- Directed by: Dave Fleischer
- Story by: William Turner Jack Ward (unc.) Thomas Johnson (unc.)
- Produced by: Max Fleischer
- Starring: Mae Questel (Betty Boop) Everett Clark (Grampy) Jack Mercer (additional voices)
- Music by: Sammy Timberg
- Animation by: David Tendlar Charles Hastings Tex Henson Thomas Johnson (unc.) Sam Stimson (unc.) Graham Place (unc.)
- Color process: Black-and-white
- Production company: Fleischer Studios
- Distributed by: Paramount Pictures
- Release date: August 16, 1935;
- Running time: 7 minutes
- Country: United States
- Language: English

= Betty Boop and Grampy =

Betty Boop and Grampy is a 1935 Fleischer Studios animated short film starring Betty Boop. The short features Grampy in his first appearance.

==Plot==

Betty receives an invitation to a party from her elderly relative, Grampy. As she strolls along singing "I'm On My Way to Grampy's", she is joined by two moving men, a fireman and a traffic cop—all who irresponsibly drop everything (including a piano, a burning house and a traffic jam) to go to Grampy's party.

Grampy is an eccentric inventor, whose labor-saving devices are of the Rube Goldberg variety. For example, he has a device that moves his entire house to the front entrance whenever the doorbell is rung. The glass shade of his ceiling light is rigged to double as a punch bowl, and he has modified an old umbrella to slice a cake into wedges.

Grampy entertains his guests by building self-playing musical instruments out of household gadgets (which then play "Hold That Tiger").
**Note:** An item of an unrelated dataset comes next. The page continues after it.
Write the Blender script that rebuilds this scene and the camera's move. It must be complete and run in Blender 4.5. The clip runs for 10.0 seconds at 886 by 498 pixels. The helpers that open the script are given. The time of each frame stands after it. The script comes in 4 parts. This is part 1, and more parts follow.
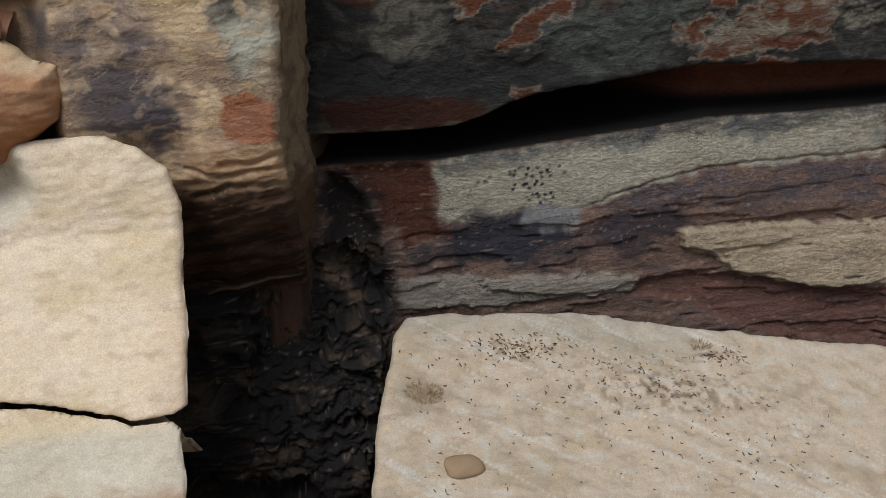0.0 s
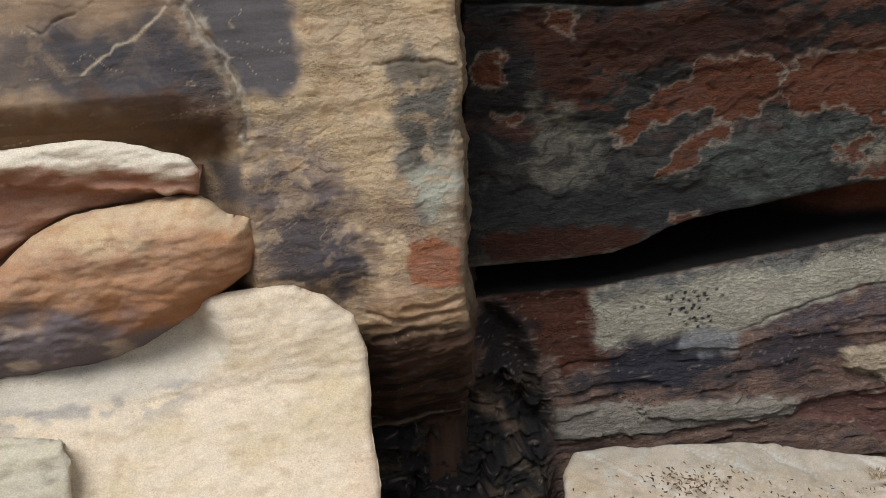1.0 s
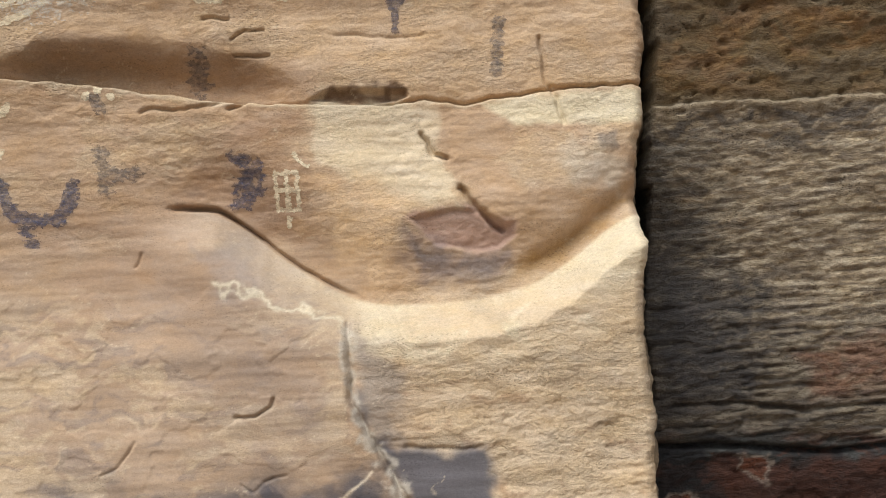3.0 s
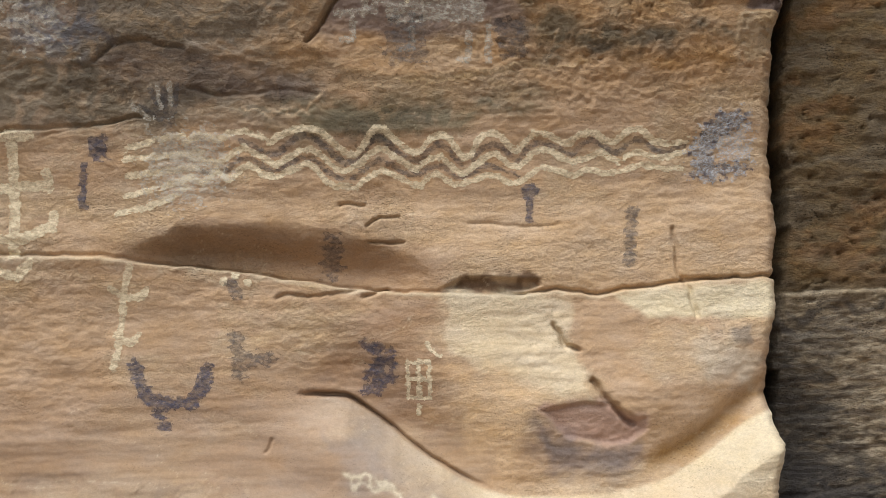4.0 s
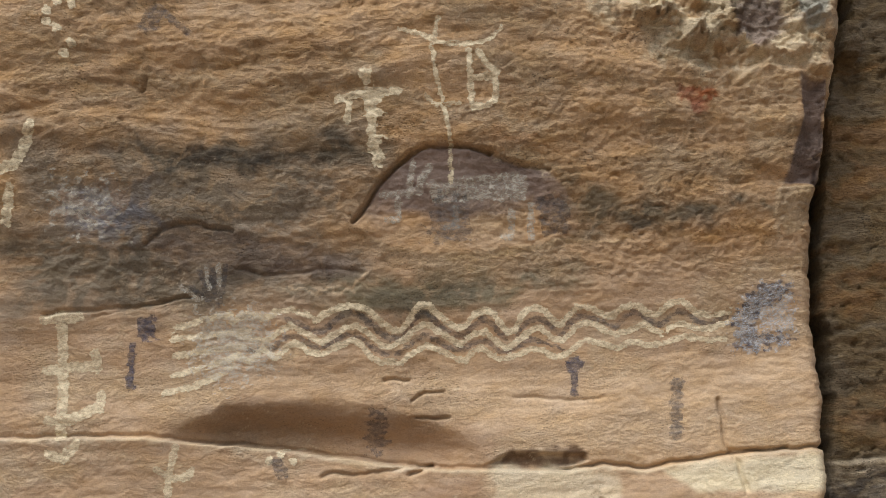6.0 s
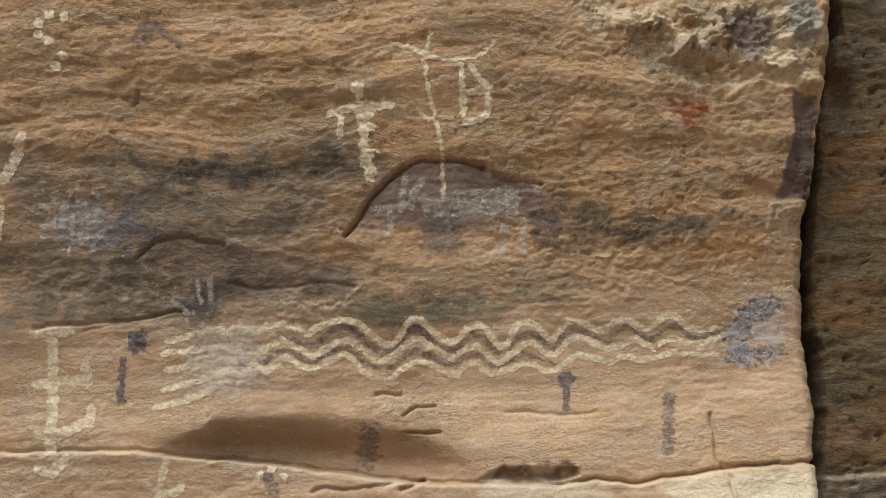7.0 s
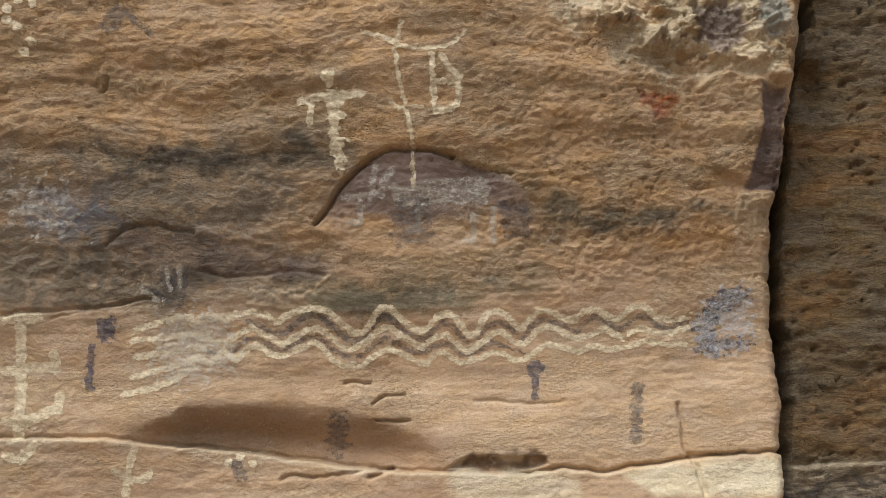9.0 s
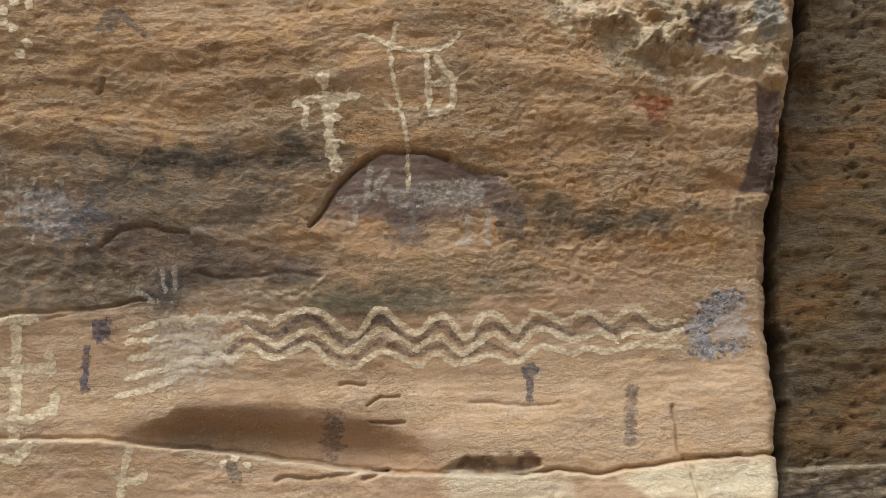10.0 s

Everyone dances until they drop from exhaustion, the exception being the exuberant Grampy.

==In other media==

Allie's Activity Kit CD-Rom has clips from the Betty Boop Cartoon when the games are won.

A short clip from this cartoon can be seen in the opening credits of the Futurama episode "Hell Is Other Robots."

Clips from this cartoon are seen in the music video for The Outhere Brothers' song "Boom Boom Boom".

A segment of music from this cartoon was sampled for the episode "Fire Dogs 2" of Ren & Stimpy "Adult Party Cartoon", when Ren dances to a flute song by Stimpy.